***** GIVEN RECORDS *****
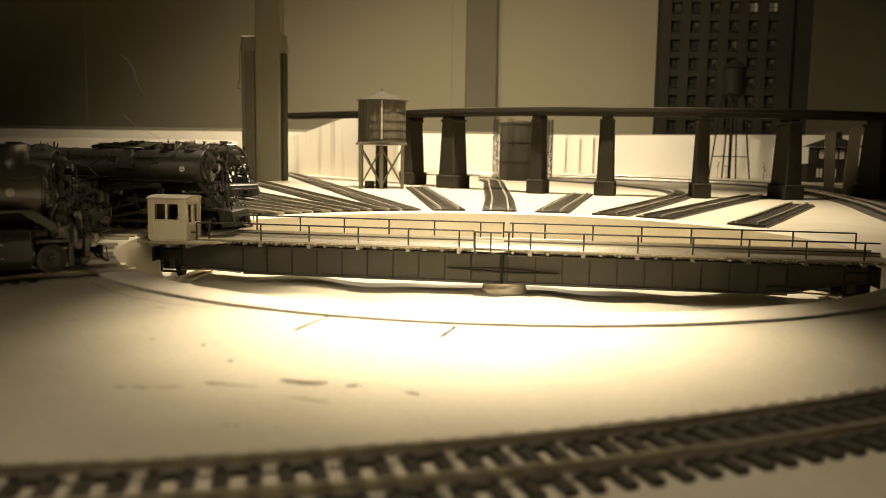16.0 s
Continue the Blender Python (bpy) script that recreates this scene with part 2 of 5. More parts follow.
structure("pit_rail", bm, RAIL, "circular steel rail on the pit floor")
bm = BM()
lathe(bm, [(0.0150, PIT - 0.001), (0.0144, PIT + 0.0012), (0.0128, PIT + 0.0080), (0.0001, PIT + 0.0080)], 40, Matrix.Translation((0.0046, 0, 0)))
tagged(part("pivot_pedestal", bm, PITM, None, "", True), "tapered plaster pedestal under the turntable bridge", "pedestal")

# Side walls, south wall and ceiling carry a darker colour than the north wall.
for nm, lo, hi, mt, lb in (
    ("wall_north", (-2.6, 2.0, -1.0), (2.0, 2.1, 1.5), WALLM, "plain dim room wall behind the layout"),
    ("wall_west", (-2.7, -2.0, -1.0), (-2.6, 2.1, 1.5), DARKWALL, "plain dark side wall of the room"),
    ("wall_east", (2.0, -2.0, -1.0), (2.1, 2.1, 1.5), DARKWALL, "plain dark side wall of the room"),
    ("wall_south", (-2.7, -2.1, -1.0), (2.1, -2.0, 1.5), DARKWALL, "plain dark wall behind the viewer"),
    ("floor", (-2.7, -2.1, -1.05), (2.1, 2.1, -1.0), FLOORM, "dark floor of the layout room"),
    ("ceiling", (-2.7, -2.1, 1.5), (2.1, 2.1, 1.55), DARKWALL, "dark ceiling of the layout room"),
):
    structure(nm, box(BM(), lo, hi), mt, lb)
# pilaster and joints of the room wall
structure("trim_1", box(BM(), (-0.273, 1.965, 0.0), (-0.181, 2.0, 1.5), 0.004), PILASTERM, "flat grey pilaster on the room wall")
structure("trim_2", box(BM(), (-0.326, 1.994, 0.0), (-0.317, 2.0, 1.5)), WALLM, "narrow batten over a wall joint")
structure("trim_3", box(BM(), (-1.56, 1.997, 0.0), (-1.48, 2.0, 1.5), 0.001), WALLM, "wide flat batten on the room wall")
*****
***** GIVEN RECORDS *****
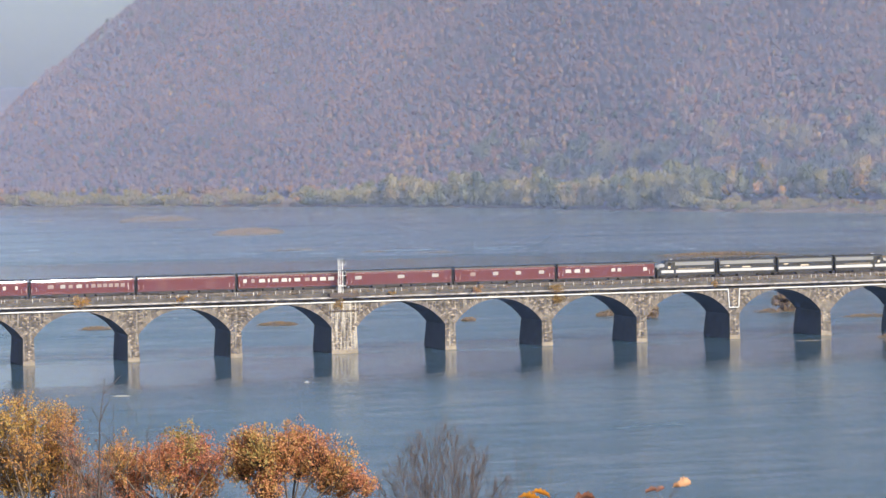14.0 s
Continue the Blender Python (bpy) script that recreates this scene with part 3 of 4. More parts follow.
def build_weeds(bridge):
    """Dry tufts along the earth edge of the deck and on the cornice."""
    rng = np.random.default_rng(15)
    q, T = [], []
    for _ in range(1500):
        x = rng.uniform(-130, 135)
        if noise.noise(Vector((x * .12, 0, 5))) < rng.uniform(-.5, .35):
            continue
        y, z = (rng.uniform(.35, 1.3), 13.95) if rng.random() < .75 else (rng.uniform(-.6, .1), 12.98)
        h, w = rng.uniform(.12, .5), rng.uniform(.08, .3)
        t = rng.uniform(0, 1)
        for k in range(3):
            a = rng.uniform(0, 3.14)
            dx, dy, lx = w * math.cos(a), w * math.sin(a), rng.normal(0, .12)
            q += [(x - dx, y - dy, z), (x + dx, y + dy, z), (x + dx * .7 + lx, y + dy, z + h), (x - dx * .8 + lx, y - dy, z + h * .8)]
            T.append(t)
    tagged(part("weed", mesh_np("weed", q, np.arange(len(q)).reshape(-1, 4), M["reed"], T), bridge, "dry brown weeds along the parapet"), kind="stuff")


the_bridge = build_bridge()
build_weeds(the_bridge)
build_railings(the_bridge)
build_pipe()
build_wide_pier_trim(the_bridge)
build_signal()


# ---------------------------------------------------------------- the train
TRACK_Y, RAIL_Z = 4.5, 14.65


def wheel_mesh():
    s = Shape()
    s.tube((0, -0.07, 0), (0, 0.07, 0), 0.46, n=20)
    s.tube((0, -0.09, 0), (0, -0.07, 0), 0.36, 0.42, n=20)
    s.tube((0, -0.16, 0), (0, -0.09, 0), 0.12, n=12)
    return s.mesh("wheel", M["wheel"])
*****
***** GIVEN RECORDS *****
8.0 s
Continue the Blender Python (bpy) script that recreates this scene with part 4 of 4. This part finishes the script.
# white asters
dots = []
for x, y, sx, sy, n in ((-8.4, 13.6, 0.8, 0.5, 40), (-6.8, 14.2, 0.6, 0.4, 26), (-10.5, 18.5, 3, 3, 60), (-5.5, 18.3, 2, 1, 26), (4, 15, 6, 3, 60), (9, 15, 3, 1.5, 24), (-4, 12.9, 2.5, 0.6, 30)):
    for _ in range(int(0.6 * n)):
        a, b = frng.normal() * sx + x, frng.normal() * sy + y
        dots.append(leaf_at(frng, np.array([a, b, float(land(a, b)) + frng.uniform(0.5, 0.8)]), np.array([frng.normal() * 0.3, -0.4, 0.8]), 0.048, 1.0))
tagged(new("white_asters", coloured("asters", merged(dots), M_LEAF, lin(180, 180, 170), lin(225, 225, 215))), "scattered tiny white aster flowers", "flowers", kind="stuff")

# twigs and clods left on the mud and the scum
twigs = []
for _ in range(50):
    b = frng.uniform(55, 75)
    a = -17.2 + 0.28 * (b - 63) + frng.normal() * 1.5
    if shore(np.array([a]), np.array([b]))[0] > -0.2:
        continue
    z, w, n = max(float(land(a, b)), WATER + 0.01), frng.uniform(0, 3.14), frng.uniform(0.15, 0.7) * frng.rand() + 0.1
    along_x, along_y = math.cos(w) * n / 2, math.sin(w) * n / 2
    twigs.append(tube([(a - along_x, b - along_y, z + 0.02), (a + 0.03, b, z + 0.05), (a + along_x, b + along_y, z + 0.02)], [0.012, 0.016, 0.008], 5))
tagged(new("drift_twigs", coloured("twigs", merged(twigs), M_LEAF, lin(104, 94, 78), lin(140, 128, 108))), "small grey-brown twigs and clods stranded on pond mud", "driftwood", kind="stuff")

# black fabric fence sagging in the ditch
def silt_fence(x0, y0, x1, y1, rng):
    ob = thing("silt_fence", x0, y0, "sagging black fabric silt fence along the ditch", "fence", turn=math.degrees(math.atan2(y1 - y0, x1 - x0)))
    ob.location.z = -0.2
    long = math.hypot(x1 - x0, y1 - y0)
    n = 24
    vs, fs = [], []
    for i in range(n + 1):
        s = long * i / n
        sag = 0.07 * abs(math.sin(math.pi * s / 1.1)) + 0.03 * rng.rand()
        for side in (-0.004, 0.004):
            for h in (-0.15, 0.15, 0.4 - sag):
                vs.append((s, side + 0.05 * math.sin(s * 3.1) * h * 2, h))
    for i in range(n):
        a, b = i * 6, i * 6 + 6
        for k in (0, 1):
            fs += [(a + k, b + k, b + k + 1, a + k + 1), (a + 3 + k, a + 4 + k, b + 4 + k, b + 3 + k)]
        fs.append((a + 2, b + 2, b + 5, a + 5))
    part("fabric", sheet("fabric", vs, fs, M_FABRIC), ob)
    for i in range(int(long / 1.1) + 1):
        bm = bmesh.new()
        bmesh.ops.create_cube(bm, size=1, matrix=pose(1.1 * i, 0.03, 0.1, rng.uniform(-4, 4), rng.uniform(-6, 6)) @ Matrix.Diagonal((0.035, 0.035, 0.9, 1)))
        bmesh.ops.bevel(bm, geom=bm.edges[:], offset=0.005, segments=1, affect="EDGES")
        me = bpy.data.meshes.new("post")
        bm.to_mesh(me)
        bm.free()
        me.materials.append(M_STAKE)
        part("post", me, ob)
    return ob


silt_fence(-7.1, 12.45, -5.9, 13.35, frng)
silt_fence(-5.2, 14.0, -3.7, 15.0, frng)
*****
BRIEF: Count every line in the data where the string "More" occurs. Give nothing except the number.

RESPONSE: 2